-- Start Recorded information --
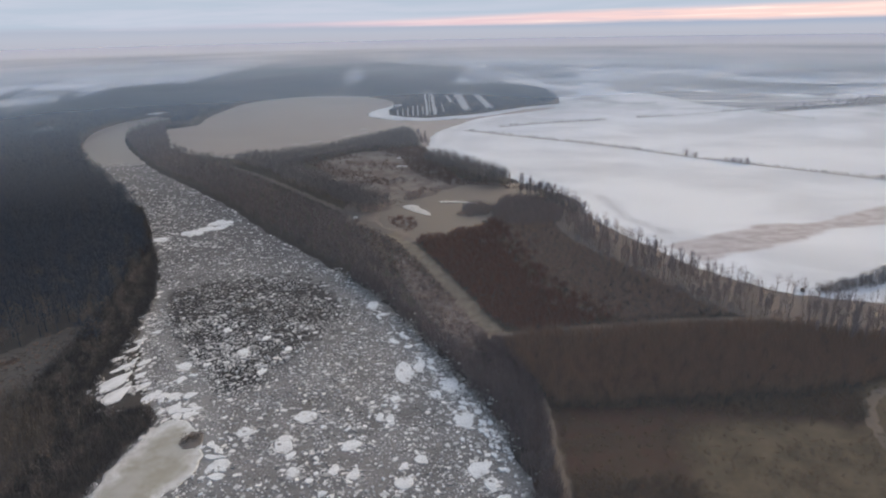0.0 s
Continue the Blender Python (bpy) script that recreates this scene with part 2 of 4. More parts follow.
M_THIN = ice_material("thin_grey_ice", (0.46, 0.45, 0.45), (0.33, 0.315, 0.31))
M_FRAG, M_CRUMB = fragment_material("grey_ice_fragments", 0.95), fragment_material("white_ice_crumbs", 0.6)
M_BARK = bark_material("grey_brown_bark", (0.222, 0.187, 0.186), (0.335, 0.288, 0.284))
# the blue of the haze is put into these twigs' colour
M_FOREST = bark_material("haze_blue_forest_twigs", (0.021, 0.038, 0.068), (0.034, 0.055, 0.087), 0.12)
M_BROWN = bark_material("brown_sapling_twigs", (0.190, 0.098, 0.077), (0.235, 0.130, 0.103), 0.12)
M_OLIVE = bark_material("olive_grey_twigs", (0.246, 0.166, 0.124), (0.302, 0.212, 0.163), 0.12)
M_BANK = bark_material("charcoal_bank_twigs", (0.108, 0.089, 0.096), (0.190, 0.158, 0.162))
M_EDGE = bark_material("slate_grey_twigs", (0.112, 0.104, 0.112), (0.182, 0.167, 0.170))
M_GREY = bark_material("smoky_grey_twigs", (0.335, 0.245, 0.205), (0.410, 0.310, 0.262), 0.08)
M_RUST = bark_material("dark_rusty_twigs", (0.108, 0.078, 0.070), (0.175, 0.130, 0.116))
M_DUSK = bark_material("dark_olive_twigs", (0.106, 0.086, 0.075), (0.166, 0.138, 0.119), 0.2)
M_HAZEL = bark_material("violet_brown_twigs", (0.198, 0.160, 0.157), (0.308, 0.258, 0.248))
M_SCRUB = bark_material("pale_scrub_twigs", (0.22, 0.165, 0.15), (0.38, 0.31, 0.285))
# near black: shade at the forest's foot is put into the twig colour
M_SHADE = bark_material("shaded_shore_twigs", (0.030, 0.028, 0.030), (0.054, 0.050, 0.052), 0.2)
M_MOSS = bark_material("mossy_scrub_twigs", (0.150, 0.118, 0.090), (0.210, 0.168, 0.130), 0.15)
M_MIST, M_DAWN = mist_material(), horizon_material()


# ---- plan: outlines in metres, smoothed into curves ----
def curve(points, steps=6, closed=True):
    """A Catmull-Rom curve through the points."""
    p = np.array(points, float)
    n = len(p)
    out = []
    for i in range(n if closed else n - 1):
        if closed:
            a, b, c, d = p[i - 1], p[i], p[(i + 1) % n], p[(i + 2) % n]
        else:
            a, b, c, d = p[max(i - 1, 0)], p[i], p[i + 1], p[min(i + 2, n - 1)]
        for j in range(steps):
            t = j / steps
            out.append(0.5 * (2 * b + (c - a) * t + (2 * a - 5 * b + 4 * c - d) * t * t + (3 * b - a - 3 * c + d) * t ** 3))
    if not closed:
        out.append(p[-1])
    return np.array(out)


def line_distance(pts, line):
    best = np.full(len(pts), 1e9)
    for a, b in zip(line[:-1], line[1:]):
        ab = b - a
        t = np.clip(((pts - a) @ ab) / max(ab @ ab, 1e-9), 0, 1)
        q = pts - a - t[:, None] * ab
        best = np.minimum(best, np.einsum("ij,ij->i", q, q))
    return np.sqrt(best)


def area_distance(pts, poly):
    """Signed distance in metres to a closed outline, positive inside."""
    ring = np.vstack([poly, poly[:1]])
    inside = np.zeros(len(pts), bool)
    for a, b in zip(ring[:-1], ring[1:]):
        cross = (a[1] > pts[:, 1]) != (b[1] > pts[:, 1])
        with np.errstate(divide="ignore", invalid="ignore"):
            xs = (b[0] - a[0]) * (pts[:, 1] - a[1]) / (b[1] - a[1]) + a[0]
        inside ^= cross & (pts[:, 0] < xs)
    return np.where(inside, 1, -1) * line_distance(pts, ring)


RIVER_LEFT = [(-76, -200), (-78, 60), (-77, 110), (-74, 138), (-71, 156), (-78, 170), (-87, 187), (-95, 205), (-102, 224), (-109, 250), (-122, 284), (-138, 318), (-168, 378), (-200, 424), (-232, 470), (-271, 526), (-312, 597), (-343, 665), (-361, 730), (-362, 790), (-345, 840)]
RIVER_RIGHT = [(-312, 820), (-322, 750), (-314, 692), (-282, 620), (-234, 541), (-205, 498), (-175, 460), (-145, 422), (-115, 383), (-94, 350), (-73, 320), (-55, 297), (-38, 272), (-22, 248), (-10, 228), (0, 207), (9, 187), (16, 170), (22, 157), (26, 139), (29, 118), (30, 60), (30, -200)]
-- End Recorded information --
▶ Direction:
Pick out the lines containing the word "with" and show them.

▶ Complete output:
Continue the Blender Python (bpy) script that recreates this scene with part 2 of 4. More parts follow.
        with np.errstate(divide="ignore", invalid="ignore"):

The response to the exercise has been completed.